Started by March 14, 2019 03:13 AM
20 comments, last by Stragen 5 years, 7 months ago
On 4/16/2019 at 5:39 PM, 1024 said:

Maybe you can have the player do the same thing (or a similar thing) multiple times, each time with choices, but they have to pick a different option every time. This way it still feels like a choice, but they go through all options. Or you could make each situation have one option (a different each time) be better than others, and let the player min-max through all of them themselves. Players like to pick the optimum/overpowered option, and they feel good about doing it.

Edit: Another thought: "designing a game to teach people" is kind of like designing tutorials in games. Some game tutorials are fun (and some not so much), and they all have certain knowledge (game mechanics) that they have to go through. You may want to look into designing game tutorials for more ideas.

also I think puzzle game is a good idea because you'll be able to separate different knowledge and give players basically a reference to look up to. A lot of times merge different knowledge into one game mechanic is just unreliable, player would rather go back reading books one more time than going through a "big" game and  repeating some knowledge they possibly already understand.

I did my dissertation on Edutainment, Gamification of Learning/Teaching, Computer assisted learning (CAL), and Serious games.

What are we using as our yard stick for boring games? What audience are we looking at? and what level of engagement are we expecting?

If we're talking about the K-12 market, there have been many games over the years that are 'Edutainment' that have some reasonably good engagement. The Math Blaster series by Davidson was particularly well known and has recently been modernised for the current platforms.
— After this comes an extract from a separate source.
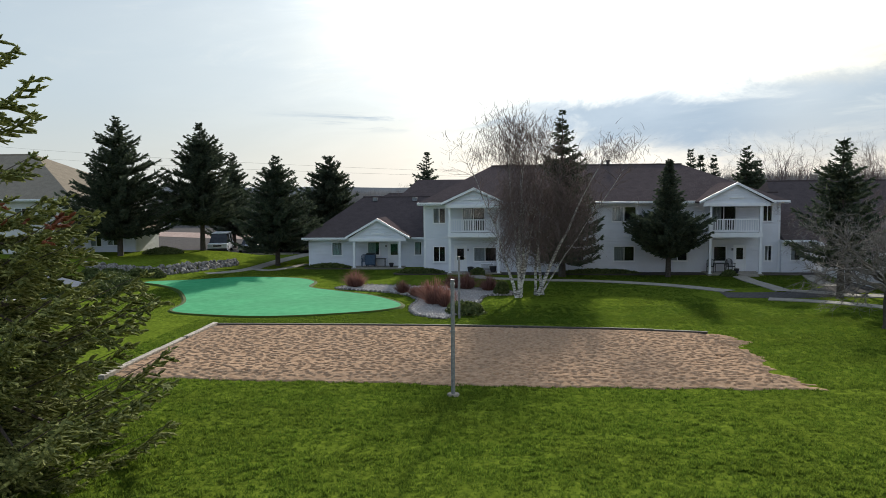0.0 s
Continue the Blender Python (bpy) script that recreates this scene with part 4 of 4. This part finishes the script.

If we're talking about adults, the focus seems more heavily on CAL where we have gamification techniques being applied to flashcard systems which is what Duolingo relies on with its badges and leader boards.

I'd love to do a market study to see what people look for in their learning platforms, I would expect adults want to see a 'professional appearance' and to show 'good structure', while children want something interactive and the chance to 'blow up the baddies'. Using a Bartle style approach, i'd expect adults to be more "social/achievers" while children are likely to be more "Killer/Explorer" type players, leading to significantly different experience that needs to be built for them.

I think the challenge for education games designed for adults is that the industry for this tends to focus on teaching kids, because its 'easier to show a fun game for kids to play that teaches', and that 'kids are playing games more than adults'... missing the demographic change that has happened over the last 10 years pushing up the average gamer age, up up and up.